Era una mujer cultivada, entusiasta, llena de inquietudes. Es posible que fuera de las primeras abuelas en el mundo que tuvo una cuenta de correo electrónico y un perfil de Facebook (este último se lo hizo antes incluso de que yo supiera lo que era facebook). Hablaba de historia, de filosofía, le fascinaba el teatro (verlo y representarlo) y se entusiasmaba recitando los poemas de Mossén Cinto Verdaguer. Todavía la recuerdo escribiéndome con letra temblorosa, -propia de unas manos ya afectadas por el párkinson-, en una hoja pequeña, como de bolsillo, aquel tan bello dedicado a la Virgen: "qui t´ensenya eixes cançons/ rossinyol de primavera/ qui t´ensenya eixes cançons/ que per mestre jo el voldría". Adoraba la música, tenía una hermosa voz y cantaba como los ángeles, normalmente, acompañada al piano por mi abuelo, con quién había compuesto más de una canción. Las artes plásticas eran también otra de sus grandes facetas. Era escultora, alfarera, pintora... tenía un estilo sencillo, auténtico, limpio. Era una mujer culta y cultivada. Había querido estudiar una carrera universitaria, pero fue esa época de la que ella era mujer la que se lo impidió: ¿qué sentido tenía que una futura esposa perdiera varios años de su vida en la universidad?, se preguntaban sus padres cuando ella expresó ese deseo. Costura y cocina fueron las alternativas. Eso sí, cocinaba como los ángeles. Pero cuando mi abuelo le reconocía el mérito y nos contaba a todos lo buena cocinera que era, ella rehuía la alabanza y explicaba -haciendo gala al mismo tiempo de la humildad y la picardía que le caracterizaban-: "no es que yo cocine bien, es que siempre hago la comida que le gusta a Juan Manuel".
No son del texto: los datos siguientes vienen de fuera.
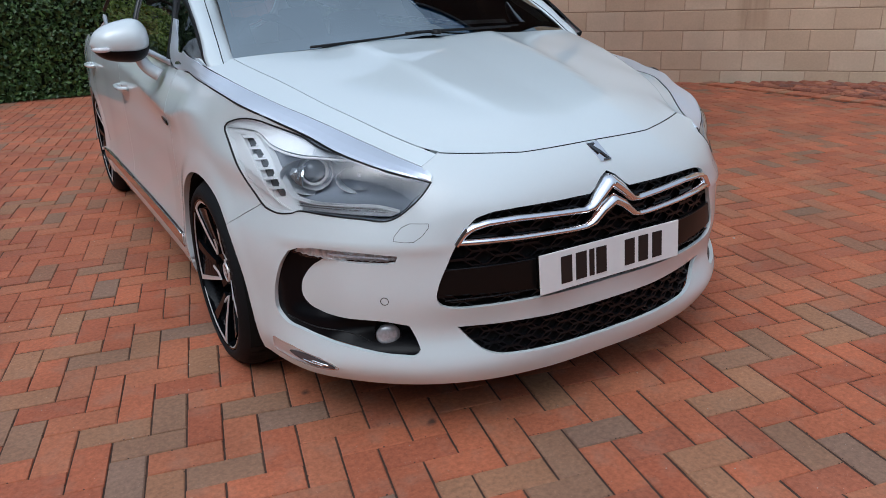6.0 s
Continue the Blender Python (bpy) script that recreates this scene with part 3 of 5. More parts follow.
# dark backing behind the panel gaps
gap_loop = dense([(1.37, 0.86), (1.95, 0.94), (4.0, 0.945), (4.0, 0.36), (3.95, 0.25), (1.91, 0.25), (1.91, 0.60), (1.75, 0.68), (1.5, 0.71), (1.37, 0.69)], 0.03)
both("inner_panel", patch(lambda u, z, off=0: skin(u, z, np.asarray(off) - 0.021), gap_loop, step=0.05, flange=0.0), GAP)

# near-black tubes lying in the door shut lines stand in for the gaps' shade
both("door_gap_shade", tube([skin([u + 0.001], [z], -0.0035)[0] for u, z in DOOR_SEAM if z < 0.94], 0.0022, 5), GAP)
both("door_gap_shade", tube([skin([3.0218], [z], -0.0035)[0] for z in np.linspace(0.345, 0.95, 30)], 0.0022, 5), GAP)
# satin spear from the lamp over the wing to the window
UP_XY = [(-0.487, -0.808), (-0.488, -0.790), (-0.496, -0.767), (-0.504, -0.748), (-0.532, -0.694), (-0.563, -0.641), (-0.594, -0.588), (-0.621, -0.529), (-0.647, -0.468), (-0.675, -0.405), (-0.704, -0.342), (-0.728, -0.268), (-0.748, -0.185), (-0.766, -0.098), (-0.784, -0.008), (-0.801, 0.078)]
up3 = [tuple(bonnet_skin(*p)[0]) for p in UP_XY] + [(-0.806, 0.25, 1.000), (-0.806, 0.36, 1.010), (-0.802, 0.43, 1.03), (-0.795, 0.50, 1.07), (-0.783, 0.565, 1.125)]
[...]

Uno podría preguntarse de dónde sacaba todo ese tiempo una mujer con una vida tan ajetreada y tanto por hacer. Lo sacaba de sí misma. Nunca lo perdía. No dejaba escapar ni un minuto de ese bien tan valioso que es el tiempo. Lo exprimía hasta el milímetro, al tiempo que se exprimía a sí misma por los demás. Y, lo mejor de todo, es que nunca la oí reprocharlo o echarlo en cara. Varias operaciones de varices habían destrozado sus piernas, sin embargo, nunca hacía recuento del tiempo que dedicaba a los demás, ni nos recordaba que no se había sentado en todo el día. No había en su corazón un solo espacio para el rencor o la amargura. No esperaba agradecimientos mundanos. No los necesitaba. Siempre sonreía, siempre estaba feliz. Contagiaba alegría. Una alegría sincera. La alegría de los santos, de los humildes, de los que saben que la única felicidad, la auténtica, está en darse plenamente a los demás. Sin recortes, sin condiciones.
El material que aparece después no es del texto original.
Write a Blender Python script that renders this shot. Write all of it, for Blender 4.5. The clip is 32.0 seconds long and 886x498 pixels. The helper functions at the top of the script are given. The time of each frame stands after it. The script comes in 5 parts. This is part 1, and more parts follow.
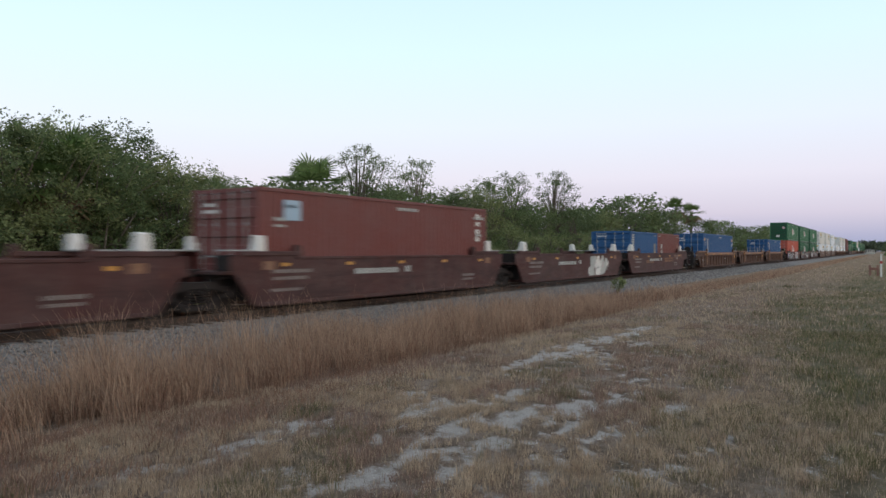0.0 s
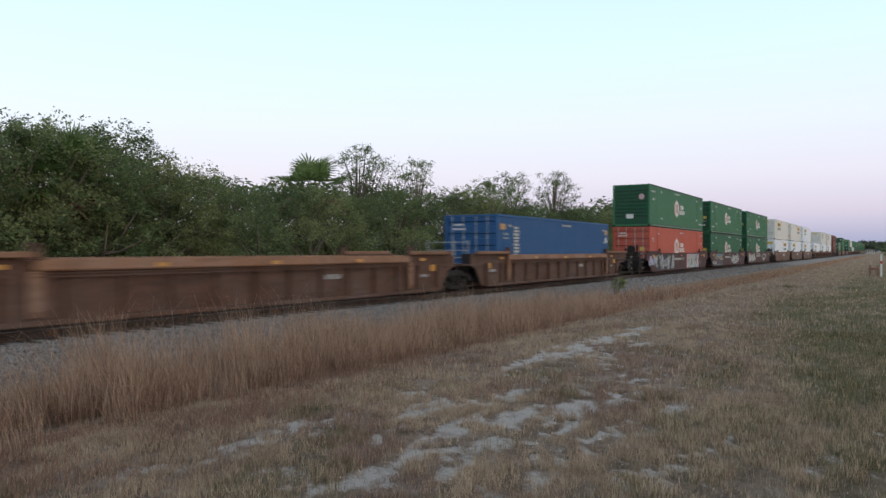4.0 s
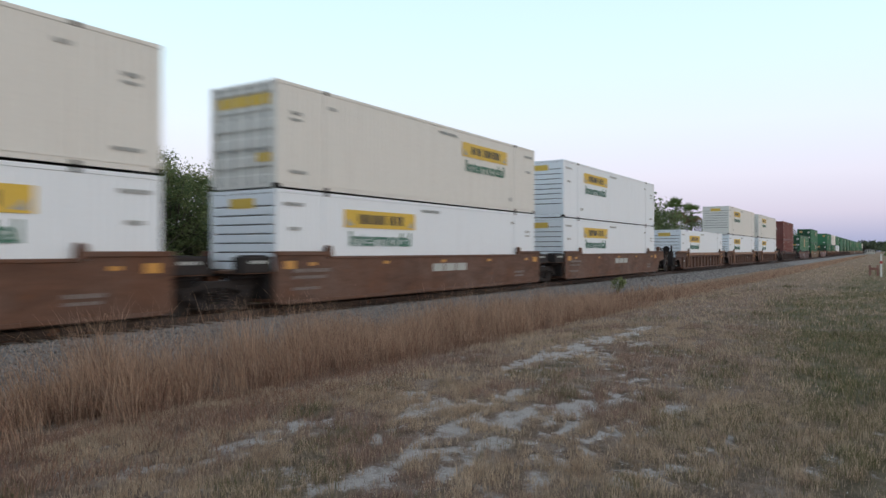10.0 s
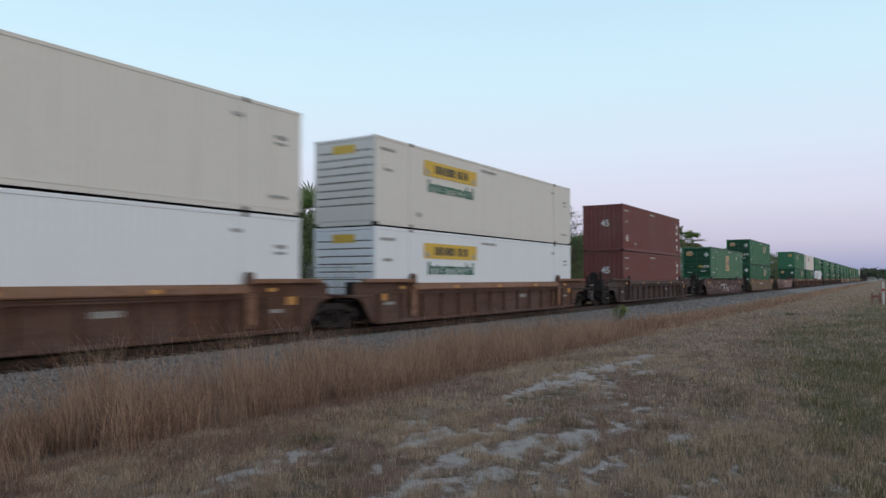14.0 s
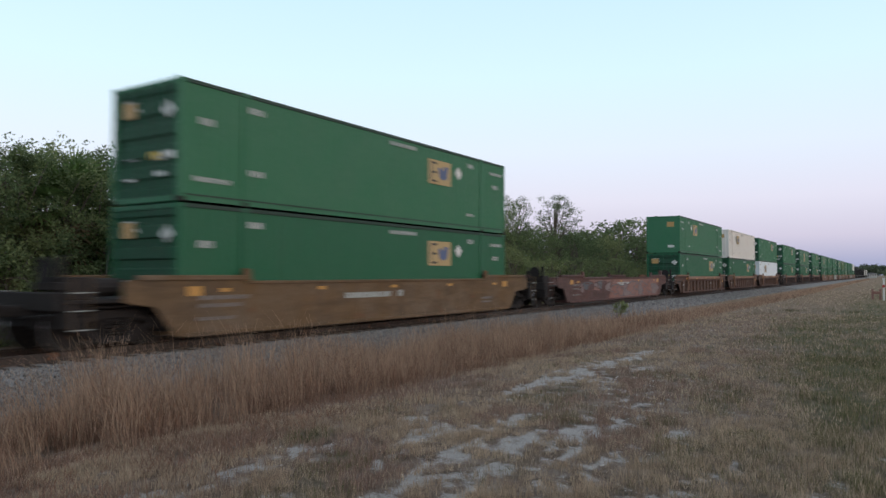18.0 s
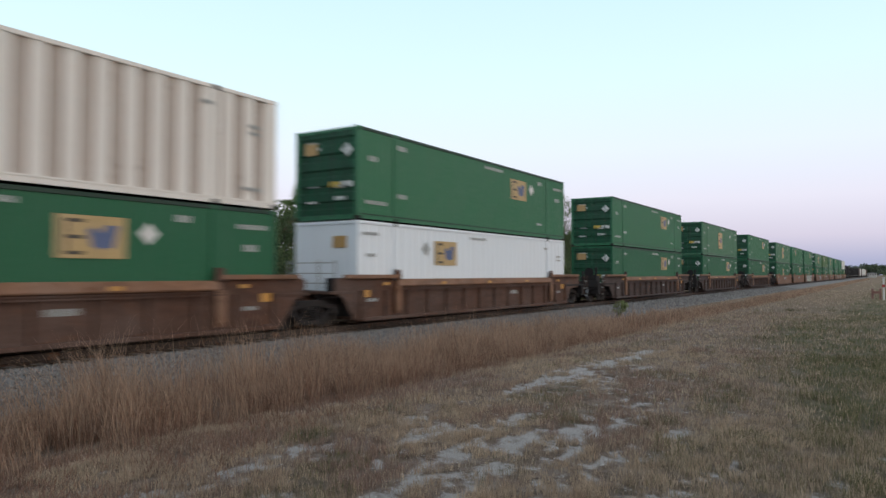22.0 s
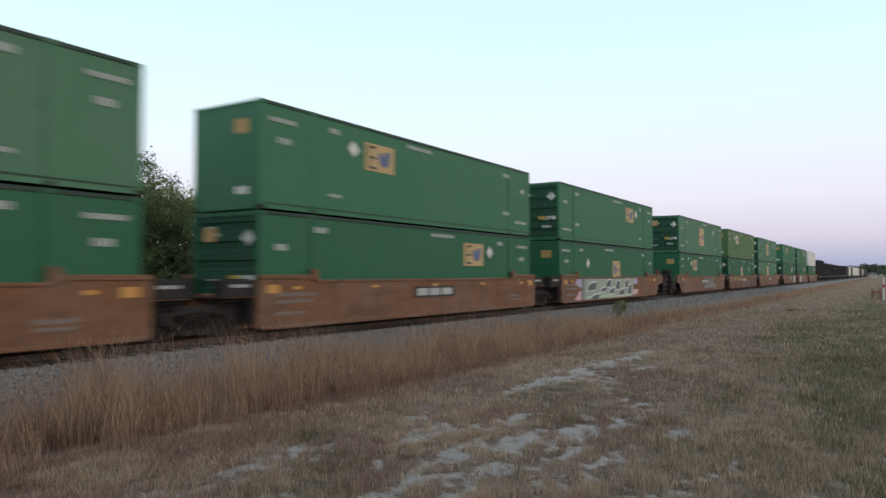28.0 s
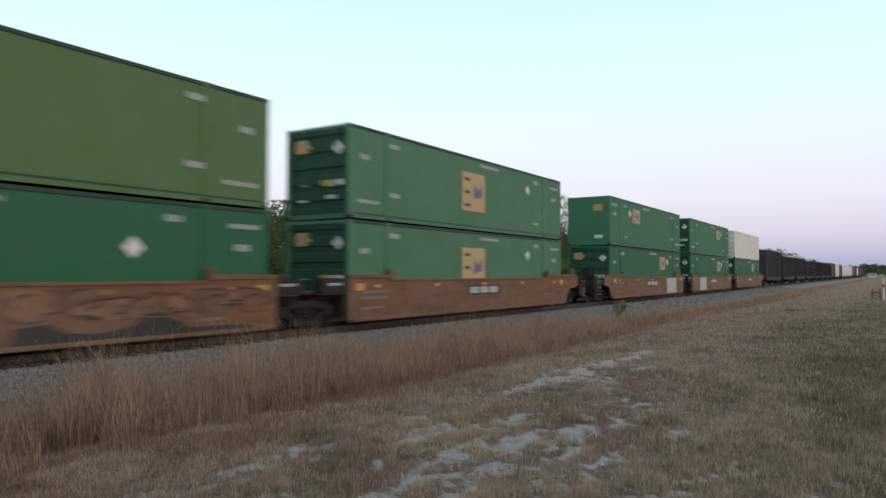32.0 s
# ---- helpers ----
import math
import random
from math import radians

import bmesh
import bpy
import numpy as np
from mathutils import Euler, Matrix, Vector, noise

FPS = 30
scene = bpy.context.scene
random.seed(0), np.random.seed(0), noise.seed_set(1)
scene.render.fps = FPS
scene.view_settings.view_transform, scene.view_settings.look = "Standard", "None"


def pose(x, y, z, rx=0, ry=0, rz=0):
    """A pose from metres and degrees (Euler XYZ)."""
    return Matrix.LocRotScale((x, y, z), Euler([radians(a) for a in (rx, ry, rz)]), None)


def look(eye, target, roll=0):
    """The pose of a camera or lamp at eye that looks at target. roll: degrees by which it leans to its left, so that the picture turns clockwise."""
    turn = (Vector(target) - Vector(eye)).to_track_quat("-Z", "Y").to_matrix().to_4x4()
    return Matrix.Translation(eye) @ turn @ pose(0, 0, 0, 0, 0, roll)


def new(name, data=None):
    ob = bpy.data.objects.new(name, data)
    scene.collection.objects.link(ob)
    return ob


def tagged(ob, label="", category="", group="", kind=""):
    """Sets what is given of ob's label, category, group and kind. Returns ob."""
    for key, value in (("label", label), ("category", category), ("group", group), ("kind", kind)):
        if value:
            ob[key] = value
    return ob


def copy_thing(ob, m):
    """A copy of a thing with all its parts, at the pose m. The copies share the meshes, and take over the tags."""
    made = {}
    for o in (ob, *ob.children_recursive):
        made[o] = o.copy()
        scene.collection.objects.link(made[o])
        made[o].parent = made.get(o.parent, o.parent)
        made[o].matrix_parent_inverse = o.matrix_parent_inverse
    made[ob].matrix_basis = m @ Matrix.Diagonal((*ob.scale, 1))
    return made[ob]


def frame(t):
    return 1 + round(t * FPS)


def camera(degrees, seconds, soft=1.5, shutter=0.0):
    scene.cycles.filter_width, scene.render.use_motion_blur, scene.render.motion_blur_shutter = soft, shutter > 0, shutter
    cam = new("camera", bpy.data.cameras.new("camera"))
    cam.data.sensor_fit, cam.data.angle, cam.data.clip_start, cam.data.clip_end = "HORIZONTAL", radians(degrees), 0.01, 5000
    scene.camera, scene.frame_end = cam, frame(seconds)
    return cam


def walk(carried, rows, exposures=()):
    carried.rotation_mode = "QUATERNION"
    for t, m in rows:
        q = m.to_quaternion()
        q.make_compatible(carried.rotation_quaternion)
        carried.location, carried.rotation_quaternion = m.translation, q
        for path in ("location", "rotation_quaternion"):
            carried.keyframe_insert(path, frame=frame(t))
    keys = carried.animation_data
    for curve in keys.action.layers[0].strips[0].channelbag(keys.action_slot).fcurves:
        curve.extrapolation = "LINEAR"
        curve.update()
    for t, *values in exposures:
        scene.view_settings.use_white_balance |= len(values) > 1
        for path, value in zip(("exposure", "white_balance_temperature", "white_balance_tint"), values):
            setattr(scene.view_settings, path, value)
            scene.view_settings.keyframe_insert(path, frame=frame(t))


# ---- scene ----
cam = camera(64.35, 32.0, 1.5, 0.5)
EYE = 1.8            # eye over the grass
RAIL = 0.22          # top of rail
TRACK = 15.02        # centre line of the track, metres to the side of the camera
YAW, PITCH, FOCAL = 0.565655, 0.035481, 1246.1


def aim(dx, dy):
    a, b = YAW + dx / FOCAL, PITCH + dy / FOCAL
    eye = Vector((0, 0, EYE))
    return look(eye, eye + Vector((math.cos(a) * math.cos(b), math.sin(a) * math.cos(b), math.sin(b))), 0.03)


walk(cam, [(0, aim(-2.5, -41.5)), (5, aim(-2.4, -41.3)), (10, aim(-2.5, -41.5)), (10.5, aim(-2.5, -41)), (11, aim(-2.4, -38.5)),
           (11.5, aim(-2.4, -35)), (12, aim(-2.5, -26)), (12.5, aim(-2.6, -14)), (13, aim(-2.4, -2.8)), (13.5, aim(-1.5, 4)),
           (14, aim(-0.7, 7.3)), (14.5, aim(0, 7.5)), (16.5, aim(0.2, 2.8)), (17.5, aim(0.1, 1.3)), (19, aim(0, 0)),
           (25, aim(0, 0)), (32, aim(0, 0))],
     exposures=[(0, 0.05, 6500, 10), (3, 0.08, 6500, 10), (6, 0.12, 6420, 10), (8, 0.27, 6280, 10), (10, 0.10, 6380, 10), (11.5, 0.05, 6450, 10), (13, -0.04, 6300, 10),
                (14, -0.16, 6150, 10), (17, -0.08, 6300, 10), (18, 0.0, 6300, 10), (19, -0.03, 6320, 10), (20, -0.09, 6350, 10), (21, 0.13, 6350, 9), (22, 0.08, 6400, 9), (23, 0.03, 6450, 9), (28, 0.10, 6500, 8), (32, 0.10, 6500, 8)])

# ---- dusk light: the afterglow stands behind the camera ----
GLOW = Vector((-0.12, -0.97, 0.22)).normalized()
world = bpy.data.worlds.new("dusk")
scene.world = world
world.use_nodes = True
wt = world.node_tree
wt.nodes.clear()


def wn(kind, **values):
    n = wt.nodes.new(kind)
    for k, v in values.items():
        n.inputs[k].default_value = v
    return n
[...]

No significa eso que no tuviera inquietudes o no dedicara tiempo a sus propias aficiones o necesidades y, lo que es más importante, a Dios. Nunca le faltó tiempo para rezar. Aunque llegaba tarde casi a todas partes, siempre era más que puntual cuando se trataba de asistir a Misa. En los últimos años de su vida, cuando dependía de los demás para poder acudir a la Eucaristía diaria, se armaba de paciencia y trataba de no perturbarse si veía que empezaba a hacerse tarde y que iba a llegar con el oficio empezado. Decían, ella y mi abuelo, que el alma es como una plancha: si uno no la calienta antes de planchar, de poco servirá todo el trabajo realizado. Lo mismo con el alma: no puedes asistir a Misa de golpe, sin primero ´calentar el alma´. Por eso, decían, a Misa hay que llegar al menos diez minutos antes.
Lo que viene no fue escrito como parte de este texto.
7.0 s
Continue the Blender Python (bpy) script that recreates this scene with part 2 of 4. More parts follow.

Y es que no solo era inteligente para los libros, también lo era para la vida: supo hallar la felicidad en lo pequeño, en lo cotidiano. En su camino en el Opus Dei encontró precisamente eso que era su estilo de vida, la grandeza de lo sencillo. Quizás esa fue la razón por la que vivió de la misma manera los tiempos de holgura que los de estrechez. Su felicidad no tenía que ver con la economía. Era de otro mundo. Y de hecho, ni siquiera los más duros reveses que puede sufrir un padre, la muerte de dos de sus hijas, pudieron derrotarla. Era fuerte como un castillo. Fuerte, no insensible. Una vez, -más de veinte años después de perder a sus dos hijas-, una amiga mucho más joven que acababa de pasar por la misma experiencia le preguntó si ese dolor tan desgarrador se pasaba alguna vez; y ella, con serenidad y franqueza, solo pudo responder: "no se pasa nunca". Sufría. Pero resistía. Se apoyaba y confiaba plenamente en Dios. Y, desde que murió su hija mayor, ella y mi abuelo hicieron suya la frase de San Josemaría Escrivá: "Hágase. Cúmplase. Sea por siempre alabada y eternamente ensalzada la justísima y amabilísima Voluntad de Dios sobre todas las cosas. Amén. Amén". No era una postura artificial, no era una voluntad de creer. Era una confianza sólida y firme, en el Señor.
No era, insisto, una mujer de otra época. Era una mujer de otra pasta. No tuvo doce hijos porque su vida era fácil, cómoda, sencilla y se lo pudo permitir. Tuvo doce hijos por la misma razón por la que lo hizo todo a lo largo de su paso por este mundo: porque no entendía esta vida de otra manera que entregándola toda hasta el final, sin reservarse ni un solo aliento para sí misma.
Hoy, dos años después de su muerte, no encuentro un mejor modo de honrar su recuerdo que tratando de imitarla y pedirle, -ahora que todavía está más cerca de nosotros, aunque nos parezca que ya no está-, que me ayude a ser una mujer como ella. Y, también, escribiendo estas líneas, por si esta pobre descripción de lo que ella era, puede servir también de inspiración a otras madres como yo.